## Problem to work on
In your copy, include every line of the listing below exactly but none of the pictures.

## Source data
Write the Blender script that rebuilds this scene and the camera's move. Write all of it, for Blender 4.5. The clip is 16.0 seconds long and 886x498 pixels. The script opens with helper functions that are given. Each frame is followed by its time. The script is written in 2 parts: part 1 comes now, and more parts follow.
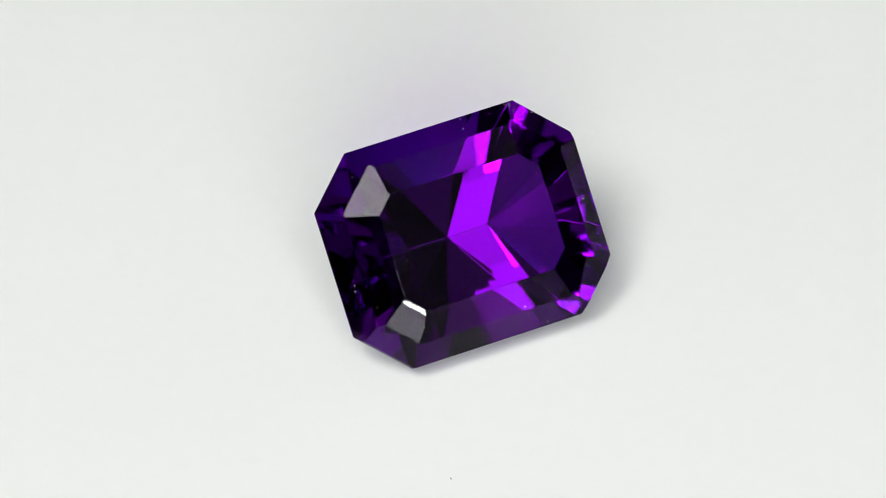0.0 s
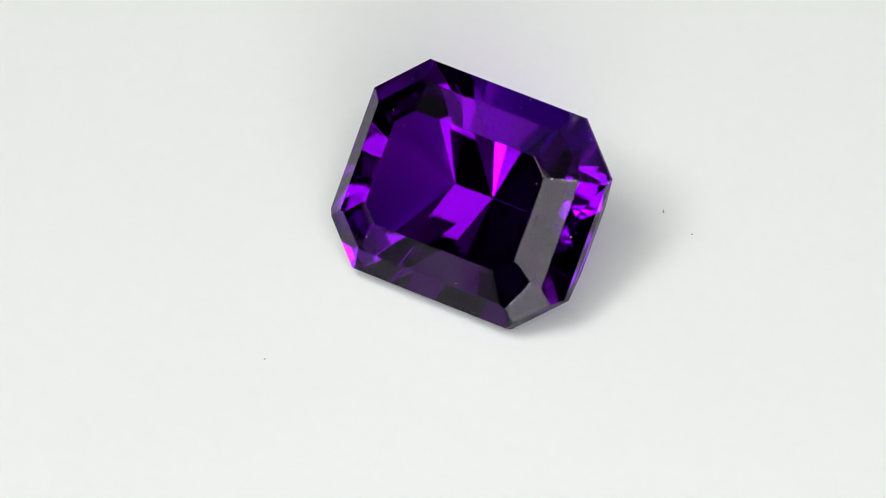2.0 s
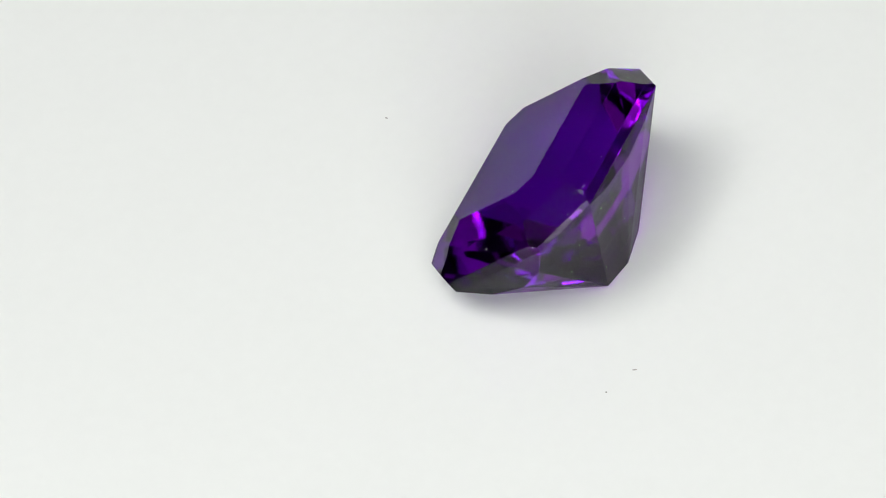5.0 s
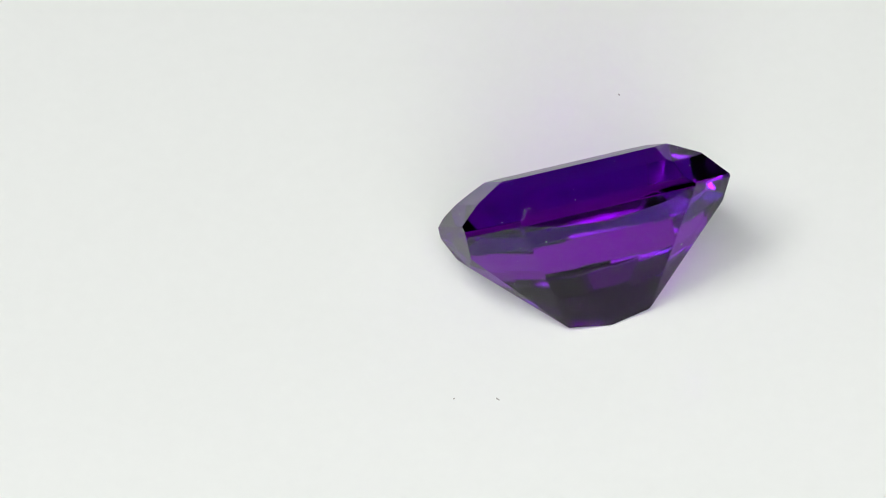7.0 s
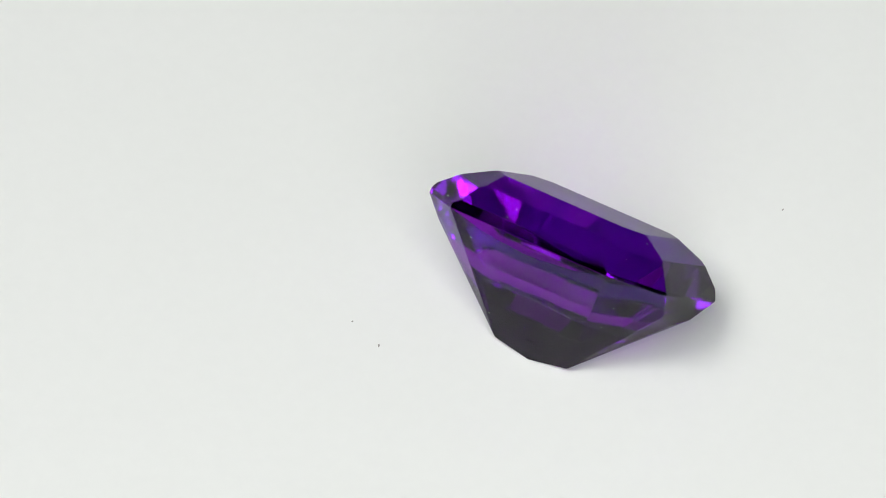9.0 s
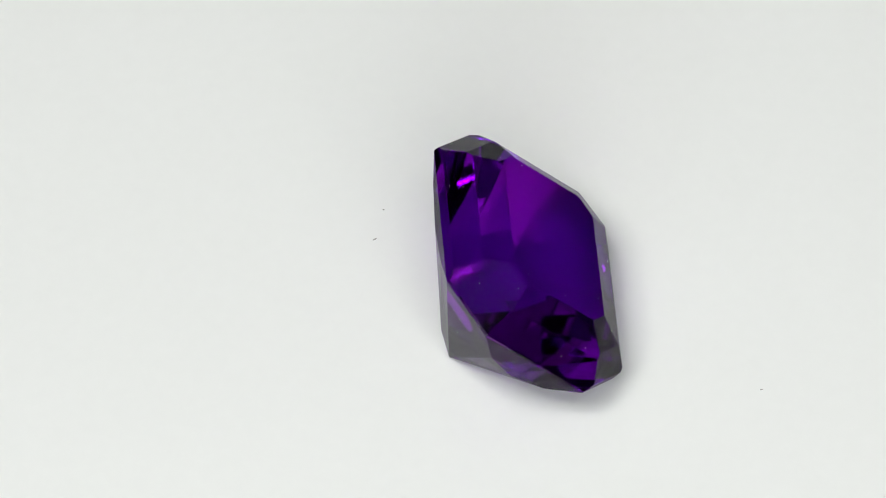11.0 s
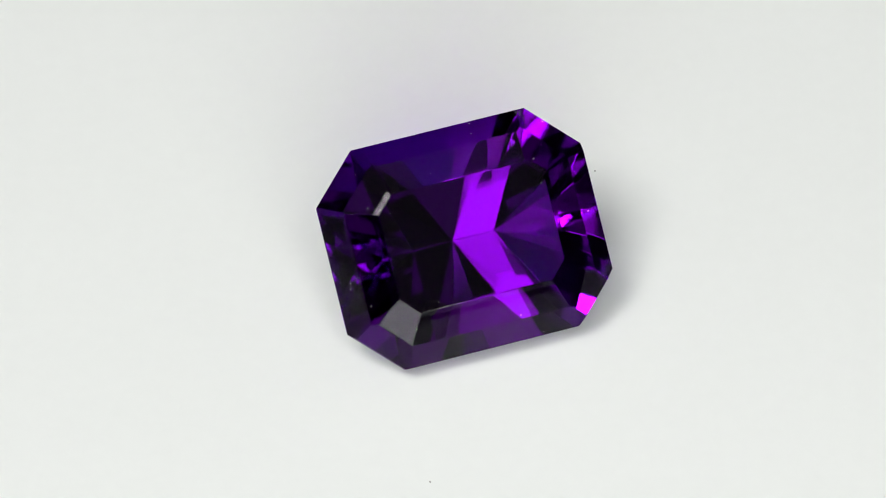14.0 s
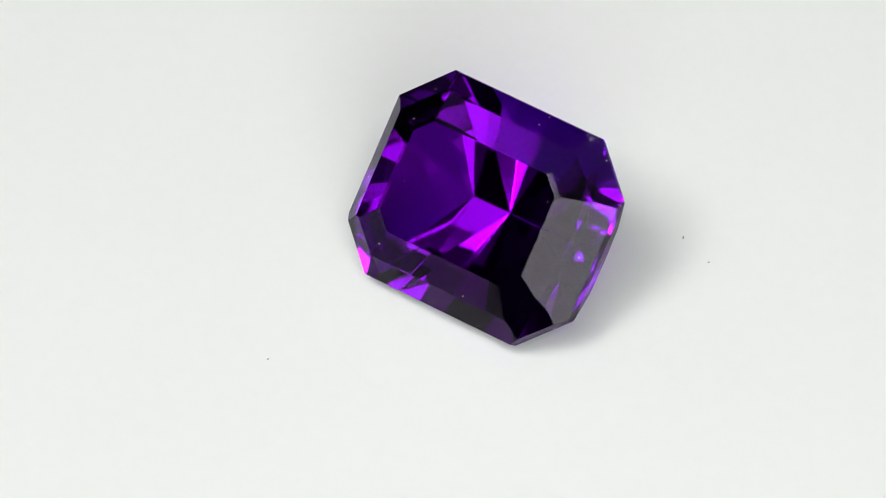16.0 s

## Full response
Write the Blender script that rebuilds this scene and the camera's move. Write all of it, for Blender 4.5. The clip is 16.0 seconds long and 886x498 pixels. The script opens with helper functions that are given. Each frame is followed by its time. The script is written in 2 parts: part 1 comes now, and more parts follow.
0.0 s
2.0 s
5.0 s
7.0 s
9.0 s
11.0 s
14.0 s
16.0 s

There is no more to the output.